Have you ever met someone in a group setting, say a friend of a friend, who just totally jumps out at you?  You're at a small gathering, maybe even just found your own corner of a party, and someone you know introduces this person and they just blow you away.  Three hours later and the party ends, but you have to be cordial, there is an entire game of solitaire that has to be played.  Eventually you make your way home, this person always on your mind and you maybe even get ahead of yourself enough to start planning out your first vacation together.  You don't even know if they prefer sushi over pasta yet and this person, this predicted and forecasted wonderful thing, fully consumes you.


Tonight the Seattle Mariners lost 3-2 to the Houston Astros in a game that on paper looks a lot closer than it ever really was.  In truth, the past decade of M's baseball has felt like a 3-2 loss.  It feels on one hand wildly misfitting and extremely appropriate that we've found ourselves here.  What is even more fitting, is that the season has finally, mathematically fallen apart on the back of three consecutive 3-2 losses.  This has never happened before in franchise history.  I somehow find that hard to believe.

Today will be remembered for something much larger than this one game in the waning days of the 2015 season.  Hell, if all goes according to plan, today will be remembered for something much bigger than any of us could dream of.  Jerry Dipoto was announced as the 9th General Manager of the Mariners today and that should spell the beginning of hope and belief for all of us again.  We couldn't be too convivial though.  No reason to be over-eager.  We had to give him the 3-2 loss to show him what needs fixing.

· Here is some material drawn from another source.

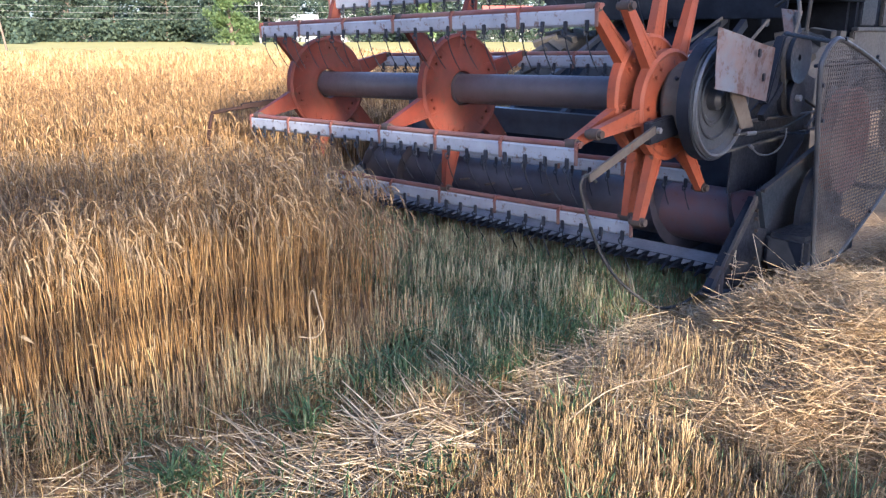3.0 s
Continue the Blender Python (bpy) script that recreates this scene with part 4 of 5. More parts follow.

For what he's worth, Roenis Elias probably starts next year somewhere on the big league roster, or maybe not.  In the first inning he gave up two solo home runs to George Springer and Evan Gattis.  It really already felt like the game was over then and only twenty minutes and two runs had gone by.  Elias would last a full six innings and kept the M's in the game for his part.  The Mariners would respond in the bottom half of the 1st with a one-run single by Mark Trumbo to score Kyle Seager.  If the Trumbombadier can hit with RISP in 2016, he's still my favorite for the first base job.

Another one of Dipoto's future decisions tied the game up in the form of current (and future?) starting short stop Ketel Marte hitting his second career home run, this time from the left side of the plate, in the sixth.  This was all made insignificant by Chris Carter remembering he was playing the Mariners and forced in to having one of his 15 decent games of the season and hitting the third, final, fatal solo home run for the Astros off of once-the-favorite-for-closer Danny Farquhar.  The Mariners would end the game with four hits, but that's not like it really matters at this point.  Or maybe it does:

See, there's a silver lining to this all when you really think about it.


But you finally ask them on a date.  It took a couple weeks because of schedules conflicting and whatever other excuses we allow life to make, but it happens.  The back and forth of trying to match plans up has made the anticipation of seeing this fantastic human, this future sure-thing, so much greater.  Yet, you meet up at the place you both wanted to try for dinner, or the park that's just nice to walk around, hell maybe it's coffee at 10 AM on a Sunday but no matter the place, you've found that there's just nothing to talk about.  It isn't happening and likely it never was.  Those echoes and ripples of the night you met have found the edge of the pond, the soundproofing has muffled the chords of your fantasy.  They can't all be winners.  Sometimes it just barely misses, but it's still not working.  Sometimes you lose by one run.  At least the coffee was good.